Your task is to write out the complete listing exactly as it is shown.

- _AVAILABLE RECORDS_:
==========
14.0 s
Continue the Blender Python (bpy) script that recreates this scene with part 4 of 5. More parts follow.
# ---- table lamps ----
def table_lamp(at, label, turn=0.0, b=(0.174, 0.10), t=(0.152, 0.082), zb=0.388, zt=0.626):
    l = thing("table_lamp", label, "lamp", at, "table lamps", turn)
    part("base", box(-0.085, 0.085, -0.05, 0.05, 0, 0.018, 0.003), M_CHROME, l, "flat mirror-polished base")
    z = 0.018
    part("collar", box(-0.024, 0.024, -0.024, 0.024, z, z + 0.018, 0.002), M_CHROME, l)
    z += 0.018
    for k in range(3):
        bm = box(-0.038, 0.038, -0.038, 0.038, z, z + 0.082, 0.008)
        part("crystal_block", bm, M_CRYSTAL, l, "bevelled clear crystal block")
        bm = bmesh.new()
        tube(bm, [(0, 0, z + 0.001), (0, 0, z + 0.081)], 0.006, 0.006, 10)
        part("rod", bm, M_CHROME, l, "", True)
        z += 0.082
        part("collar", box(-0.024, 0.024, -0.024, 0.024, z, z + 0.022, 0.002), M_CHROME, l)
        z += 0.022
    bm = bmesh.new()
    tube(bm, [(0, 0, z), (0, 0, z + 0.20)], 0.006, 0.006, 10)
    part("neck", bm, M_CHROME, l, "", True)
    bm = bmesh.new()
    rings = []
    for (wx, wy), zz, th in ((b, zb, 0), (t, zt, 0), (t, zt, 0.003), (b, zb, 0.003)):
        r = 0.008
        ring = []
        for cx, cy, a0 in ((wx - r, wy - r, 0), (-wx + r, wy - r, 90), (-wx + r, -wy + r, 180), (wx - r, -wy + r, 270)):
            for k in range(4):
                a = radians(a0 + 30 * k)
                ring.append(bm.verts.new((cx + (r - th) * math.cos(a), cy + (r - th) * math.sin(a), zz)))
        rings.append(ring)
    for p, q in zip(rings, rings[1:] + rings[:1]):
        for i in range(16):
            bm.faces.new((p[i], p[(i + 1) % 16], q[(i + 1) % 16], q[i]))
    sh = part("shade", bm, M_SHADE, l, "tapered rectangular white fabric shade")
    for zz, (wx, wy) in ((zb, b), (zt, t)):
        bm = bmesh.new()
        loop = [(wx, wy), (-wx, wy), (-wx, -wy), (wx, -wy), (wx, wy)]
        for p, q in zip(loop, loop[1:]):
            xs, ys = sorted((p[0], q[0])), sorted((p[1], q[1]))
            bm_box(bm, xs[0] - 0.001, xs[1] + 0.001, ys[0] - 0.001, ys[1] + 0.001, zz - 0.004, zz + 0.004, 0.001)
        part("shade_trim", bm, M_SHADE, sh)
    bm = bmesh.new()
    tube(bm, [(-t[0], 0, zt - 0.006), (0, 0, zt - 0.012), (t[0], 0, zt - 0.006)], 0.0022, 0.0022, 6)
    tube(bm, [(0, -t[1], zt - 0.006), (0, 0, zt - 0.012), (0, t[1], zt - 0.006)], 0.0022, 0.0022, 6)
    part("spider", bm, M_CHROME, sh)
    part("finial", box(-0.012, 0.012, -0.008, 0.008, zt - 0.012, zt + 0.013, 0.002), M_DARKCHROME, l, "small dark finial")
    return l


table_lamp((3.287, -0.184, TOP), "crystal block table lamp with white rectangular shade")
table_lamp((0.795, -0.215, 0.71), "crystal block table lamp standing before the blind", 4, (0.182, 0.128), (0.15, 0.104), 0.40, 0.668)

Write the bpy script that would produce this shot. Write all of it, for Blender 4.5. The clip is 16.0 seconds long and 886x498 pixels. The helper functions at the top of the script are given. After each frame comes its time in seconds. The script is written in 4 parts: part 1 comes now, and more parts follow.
==========
- _FULL RESPONSE_:
14.0 s
Continue the Blender Python (bpy) script that recreates this scene with part 4 of 5. More parts follow.
# ---- table lamps ----
def table_lamp(at, label, turn=0.0, b=(0.174, 0.10), t=(0.152, 0.082), zb=0.388, zt=0.626):
    l = thing("table_lamp", label, "lamp", at, "table lamps", turn)
    part("base", box(-0.085, 0.085, -0.05, 0.05, 0, 0.018, 0.003), M_CHROME, l, "flat mirror-polished base")
    z = 0.018
    part("collar", box(-0.024, 0.024, -0.024, 0.024, z, z + 0.018, 0.002), M_CHROME, l)
    z += 0.018
    for k in range(3):
        bm = box(-0.038, 0.038, -0.038, 0.038, z, z + 0.082, 0.008)
        part("crystal_block", bm, M_CRYSTAL, l, "bevelled clear crystal block")
        bm = bmesh.new()
        tube(bm, [(0, 0, z + 0.001), (0, 0, z + 0.081)], 0.006, 0.006, 10)
        part("rod", bm, M_CHROME, l, "", True)
        z += 0.082
        part("collar", box(-0.024, 0.024, -0.024, 0.024, z, z + 0.022, 0.002), M_CHROME, l)
        z += 0.022
    bm = bmesh.new()
    tube(bm, [(0, 0, z), (0, 0, z + 0.20)], 0.006, 0.006, 10)
    part("neck", bm, M_CHROME, l, "", True)
    bm = bmesh.new()
    rings = []
    for (wx, wy), zz, th in ((b, zb, 0), (t, zt, 0), (t, zt, 0.003), (b, zb, 0.003)):
        r = 0.008
        ring = []
        for cx, cy, a0 in ((wx - r, wy - r, 0), (-wx + r, wy - r, 90), (-wx + r, -wy + r, 180), (wx - r, -wy + r, 270)):
            for k in range(4):
                a = radians(a0 + 30 * k)
                ring.append(bm.verts.new((cx + (r - th) * math.cos(a), cy + (r - th) * math.sin(a), zz)))
        rings.append(ring)
    for p, q in zip(rings, rings[1:] + rings[:1]):
        for i in range(16):
            bm.faces.new((p[i], p[(i + 1) % 16], q[(i + 1) % 16], q[i]))
    sh = part("shade", bm, M_SHADE, l, "tapered rectangular white fabric shade")
    for zz, (wx, wy) in ((zb, b), (zt, t)):
        bm = bmesh.new()
        loop = [(wx, wy), (-wx, wy), (-wx, -wy), (wx, -wy), (wx, wy)]
        for p, q in zip(loop, loop[1:]):
            xs, ys = sorted((p[0], q[0])), sorted((p[1], q[1]))
            bm_box(bm, xs[0] - 0.001, xs[1] + 0.001, ys[0] - 0.001, ys[1] + 0.001, zz - 0.004, zz + 0.004, 0.001)
        part("shade_trim", bm, M_SHADE, sh)
    bm = bmesh.new()
    tube(bm, [(-t[0], 0, zt - 0.006), (0, 0, zt - 0.012), (t[0], 0, zt - 0.006)], 0.0022, 0.0022, 6)
    tube(bm, [(0, -t[1], zt - 0.006), (0, 0, zt - 0.012), (0, t[1], zt - 0.006)], 0.0022, 0.0022, 6)
    part("spider", bm, M_CHROME, sh)
    part("finial", box(-0.012, 0.012, -0.008, 0.008, zt - 0.012, zt + 0.013, 0.002), M_DARKCHROME, l, "small dark finial")
    return l


table_lamp((3.287, -0.184, TOP), "crystal block table lamp with white rectangular shade")
table_lamp((0.795, -0.215, 0.71), "crystal block table lamp standing before the blind", 4, (0.182, 0.128), (0.15, 0.104), 0.40, 0.668)

Write the bpy script that would produce this shot. Write all of it, for Blender 4.5. The clip is 16.0 seconds long and 886x498 pixels. The helper functions at the top of the script are given. After each frame comes its time in seconds. The script is written in 4 parts: part 1 comes now, and more parts follow.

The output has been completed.